Knowledge is power

Clerkenwell-based data company Centric Lab is aiming to give citizens as much information about their environment as possible

A Clerkenwell tech company has launched an app that hopes to improve public health and empower citizens to better understand hazards in their environments. Centric Lab – which describes itself as a ‘neuroscience research lab’ – has launched a digital tool that offers a rapid postcode analysis of environmental pollutants and deprivation data. 

Called Right to Know, its aim is to offer ‘health justice’ by connecting citizens with environmental information in their communities. “Most of us do not know if the places we live could be making us sick,” says Centric Lab founder Josh Artus. 

“This tool gives us the right to know if there are environmental factors in our neighbourhood that could be affecting our health.” Key issues in this regard are high levels of noise, too much light at night and air pollution. As well as these issues having an effect on wellbeing and quality of life, Artus says they can sometimes affect people’s long-term health outcomes. 
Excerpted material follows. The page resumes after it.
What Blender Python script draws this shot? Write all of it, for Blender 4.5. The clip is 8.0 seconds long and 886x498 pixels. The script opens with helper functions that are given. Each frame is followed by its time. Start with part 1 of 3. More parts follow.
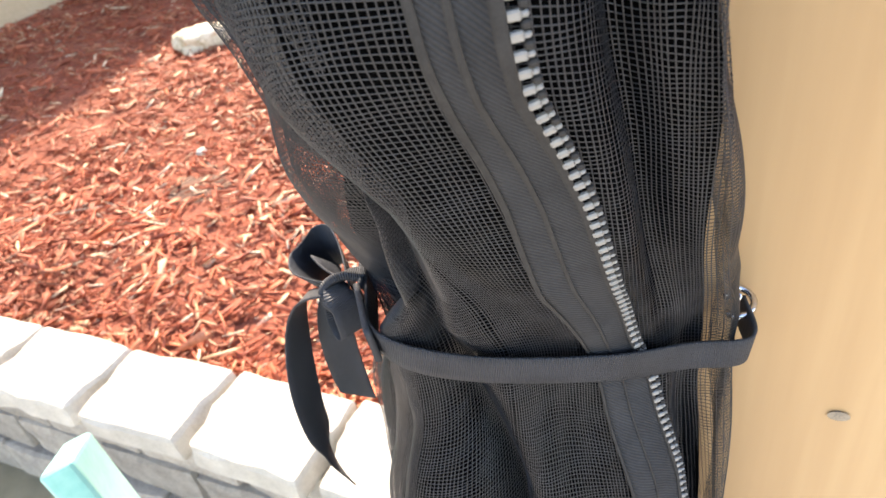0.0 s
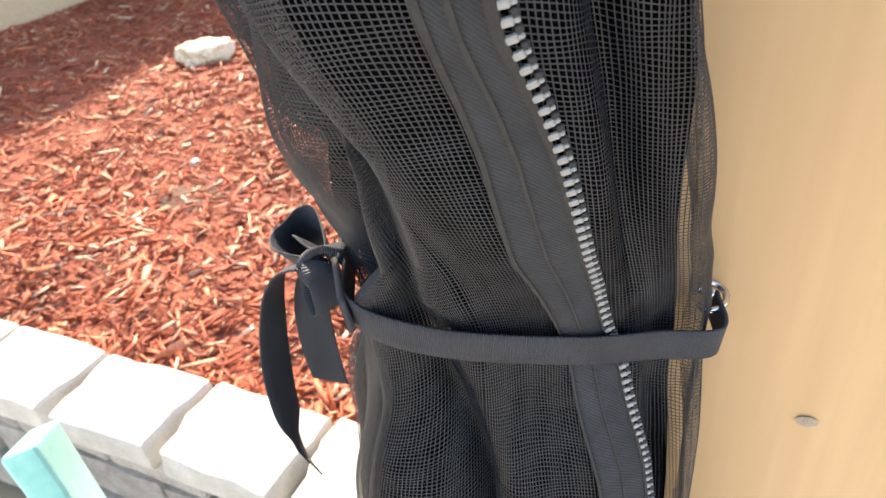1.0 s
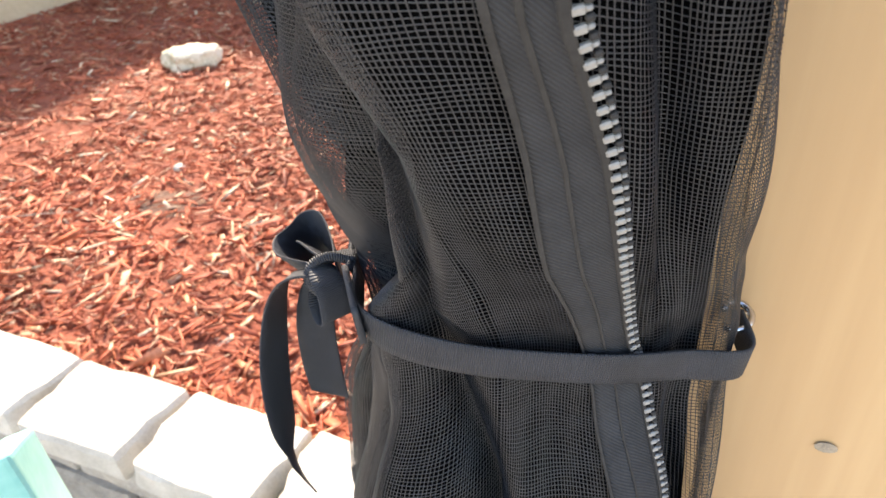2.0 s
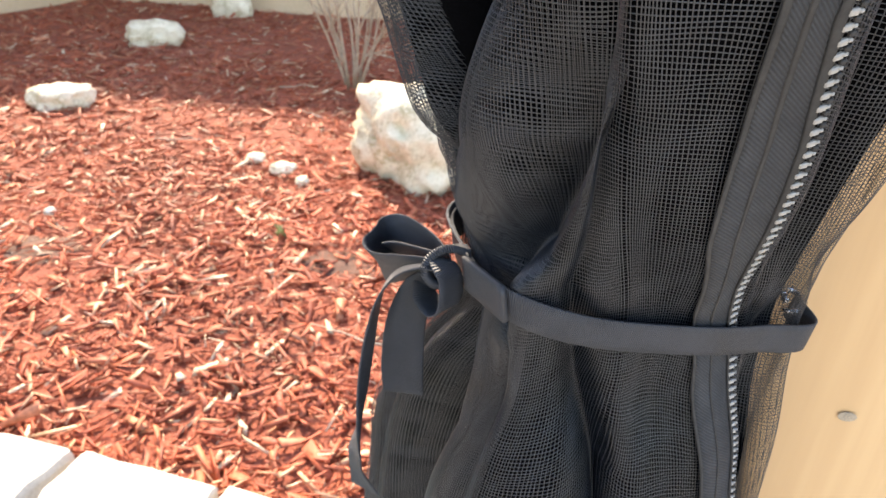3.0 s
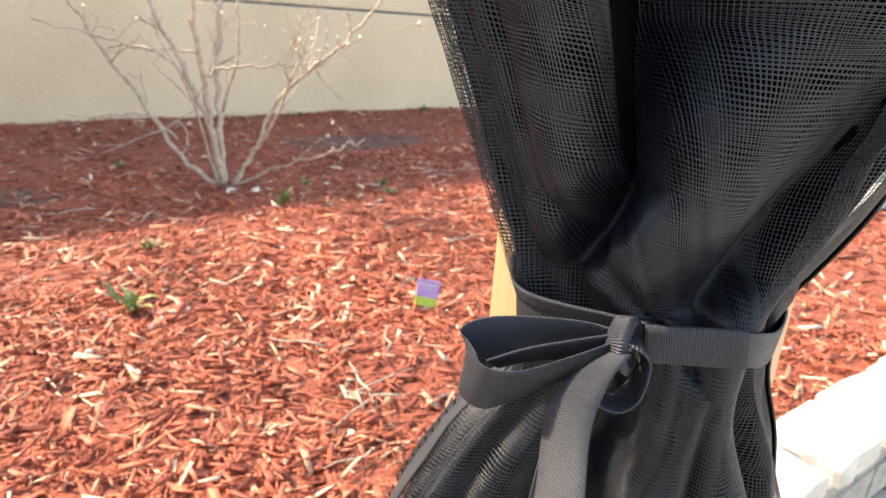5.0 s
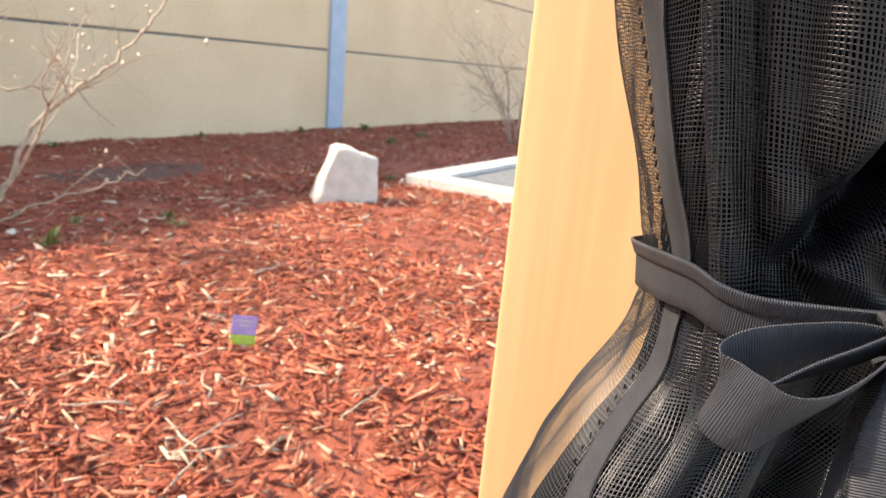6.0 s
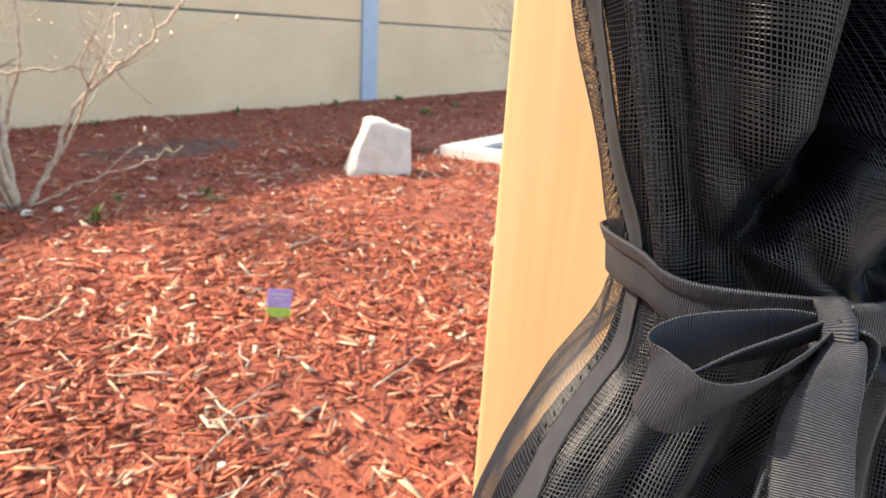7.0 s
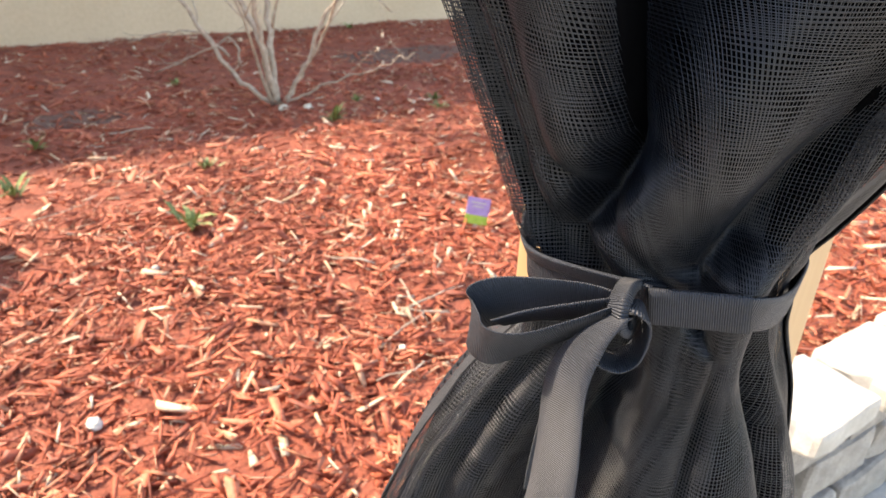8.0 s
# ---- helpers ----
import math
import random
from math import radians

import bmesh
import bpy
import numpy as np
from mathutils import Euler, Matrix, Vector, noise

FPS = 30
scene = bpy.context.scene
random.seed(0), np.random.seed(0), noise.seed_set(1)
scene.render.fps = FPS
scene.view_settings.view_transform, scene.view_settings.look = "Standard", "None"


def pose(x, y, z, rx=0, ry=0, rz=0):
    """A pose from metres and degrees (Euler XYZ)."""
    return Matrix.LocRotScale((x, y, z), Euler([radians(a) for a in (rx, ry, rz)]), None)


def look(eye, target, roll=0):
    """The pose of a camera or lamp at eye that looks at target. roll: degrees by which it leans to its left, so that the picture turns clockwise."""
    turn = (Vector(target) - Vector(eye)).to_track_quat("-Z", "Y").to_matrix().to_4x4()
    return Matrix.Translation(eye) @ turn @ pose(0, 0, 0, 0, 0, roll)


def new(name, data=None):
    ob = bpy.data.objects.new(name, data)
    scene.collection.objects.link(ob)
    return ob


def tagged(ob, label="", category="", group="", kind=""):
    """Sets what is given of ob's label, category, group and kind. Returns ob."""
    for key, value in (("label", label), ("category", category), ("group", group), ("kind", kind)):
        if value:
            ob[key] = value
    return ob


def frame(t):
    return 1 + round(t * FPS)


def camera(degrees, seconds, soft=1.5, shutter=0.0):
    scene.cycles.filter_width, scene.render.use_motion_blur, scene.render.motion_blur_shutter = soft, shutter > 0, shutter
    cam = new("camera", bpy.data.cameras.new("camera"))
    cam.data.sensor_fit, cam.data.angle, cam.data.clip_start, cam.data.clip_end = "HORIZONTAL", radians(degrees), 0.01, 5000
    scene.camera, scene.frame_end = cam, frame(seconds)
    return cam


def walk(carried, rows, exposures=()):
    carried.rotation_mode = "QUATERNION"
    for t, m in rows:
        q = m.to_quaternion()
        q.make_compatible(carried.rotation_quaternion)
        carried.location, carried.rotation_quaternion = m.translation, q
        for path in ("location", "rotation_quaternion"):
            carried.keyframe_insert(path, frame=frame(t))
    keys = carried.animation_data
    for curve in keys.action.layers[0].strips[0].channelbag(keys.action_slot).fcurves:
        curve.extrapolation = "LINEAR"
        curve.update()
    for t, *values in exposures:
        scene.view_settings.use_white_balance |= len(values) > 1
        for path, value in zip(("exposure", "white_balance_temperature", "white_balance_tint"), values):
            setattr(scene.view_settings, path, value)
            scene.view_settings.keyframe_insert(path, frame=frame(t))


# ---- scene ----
cam = camera(67.2, 8.0)
PATH = [
    (0, (0.014, -0.21, 1.136), (-0.689, 1.25, -0.035), -10.9),
    (0.5, (0.012, -0.21, 1.124), (-0.715, 1.286, 0.014), -9.1),
    (1, (0.02, -0.221, 1.121), (-0.662, 1.302, 0.018), -6.5),
    (1.5, (0.014, -0.216, 1.117), (-0.638, 1.334, 0.034), -4.8),
    (1.7, (0.009, -0.216, 1.117), (-0.655, 1.333, 0.04), -4.6),
    (2.8, (-0.044, -0.26, 1.104), (-0.421, 1.442, 0.124), 2.2),
    (3, (-0.077, -0.274, 1.106), (-0.365, 1.473, 0.176), 2.8),
    (3.2, (-0.095, -0.247, 1.125), (-0.2, 1.525, 0.202), 1.7),
    (3.5, (-0.179, -0.254, 1.11), (0.136, 1.495, 0.193), 1.7),
    (4, (-0.284, -0.231, 1.097), (0.516, 1.369, 0.203), 4.8),
    (4.2, (-0.288, -0.208, 1.091), (0.686, 1.318, 0.24), 6.3),
    (5.3, (-0.319, -0.118, 1.064), (1.0, 1.263, 0.469), 4.6),
    (5.5, (-0.333, -0.081, 1.053), (1.079, 1.2, 0.45), 6.6),
    (6, (-0.335, -0.014, 1.039), (1.333, 0.955, 0.51), 5.0),
    (6.5, (-0.331, -0.005, 1.035), (1.406, 0.838, 0.513), 5.5),
    (7, (-0.327, -0.041, 1.05), (1.261, 1.004, 0.429), 3.4),
    (7.5, (-0.29, -0.094, 1.064), (1.024, 1.202, 0.294), 3.0),
    (8, (-0.285, -0.162, 1.094), (0.774, 1.279, 0.199), 2.2),
]
walk(cam, [(t, look(eye, target, roll)) for t, eye, target, roll in PATH], [(0.0, 2.50, 8000, 15), (1.7, 2.38, 8000, 15), (3.0, 2.48, 8000, 15), (3.5, 2.42, 8000, 15), (5.4, 2.32, 8000, 15), (6.3, 2.08, 8000, 15), (7.0, 2.10, 8000, 15), (8.0, 2.27, 8000, 15)])
cam.data.dof.use_dof = True
cam.data.dof.focus_distance, cam.data.dof.aperture_fstop = 0.19, 32.0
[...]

To use Right to Know, people enter their postcode into a box and receive environmental and health information on their area. The intention is to offer further information about other environmental matters like planning issues and proximity to green space, and Right to Know will be building its presence nationally in the next six months. 

Artus, a Clerkenwell resident for much of his life, believes that we remain in the dark about environmental health. “We developed the tool because people’s access to environmental data is very weak,” he says. “Open data from the Government is almost impossible to navigate and local authorities are little better. It feels sometimes like they’re being intentionally obscure – and that’s not good for democracy.” 

The Localism Act of 2010 aimed to empower citizens but didn’t go far enough, he adds. “A lot of local authorities at the moment are in the process of redesigning or updating their local plans,” says Artus. “So when it comes to community engagement with the authorities, it is best directed by planning groups rather than individuals.” That’s because, in the face of an environmental problem, it is very difficult to find who to talk to, and it’s a major challenge because, says Artus, “policy protects commerce over people.” 

There are tools that people can use, such as decibel reading apps that you can log to show the local authority, but as Artus says, the best vehicle for raising concerns is still to become part of a neighbourhood group – a process that takes time from busy lives. 

In Clerkenwell, there are high levels of exposure to air, noise and light pollution, with lorries still driving through residential neighbourhoods and heat stress in summer. Construction sites, says Artus, expose residents to high levels of stress. But conversations about wellness tend to favour accessibility to organic foods, gyms and accessibility to outdoor spaces. “It’s very important to how we look at these metrics to define quality of place,” says Artus. 

“People should not be allowing places where we live, our habitats, to be making us sick, and that goes right down to building materials. For example, commercial buildings with glass fronts reflect sound. Yet local authority planning guidance does not talk about things like that – it’s always more about what colour they are.” 

Artus also says that numbers of deliveries are increasing in central areas, with attendant problems of parking and storage. “When we look at the number of vehicles that are driving around, such as lorries from the Royal Mail, we could ask if there are more ancillary storage spaces as well as opportunities to use smaller and greener vehicles.” 

Centric Lab is now building an app about clean air, looking at how high levels of risk disproportionately affect social housing in areas like Clerkenwell, with a view to further pursuing the citizen’s right to know about their environment.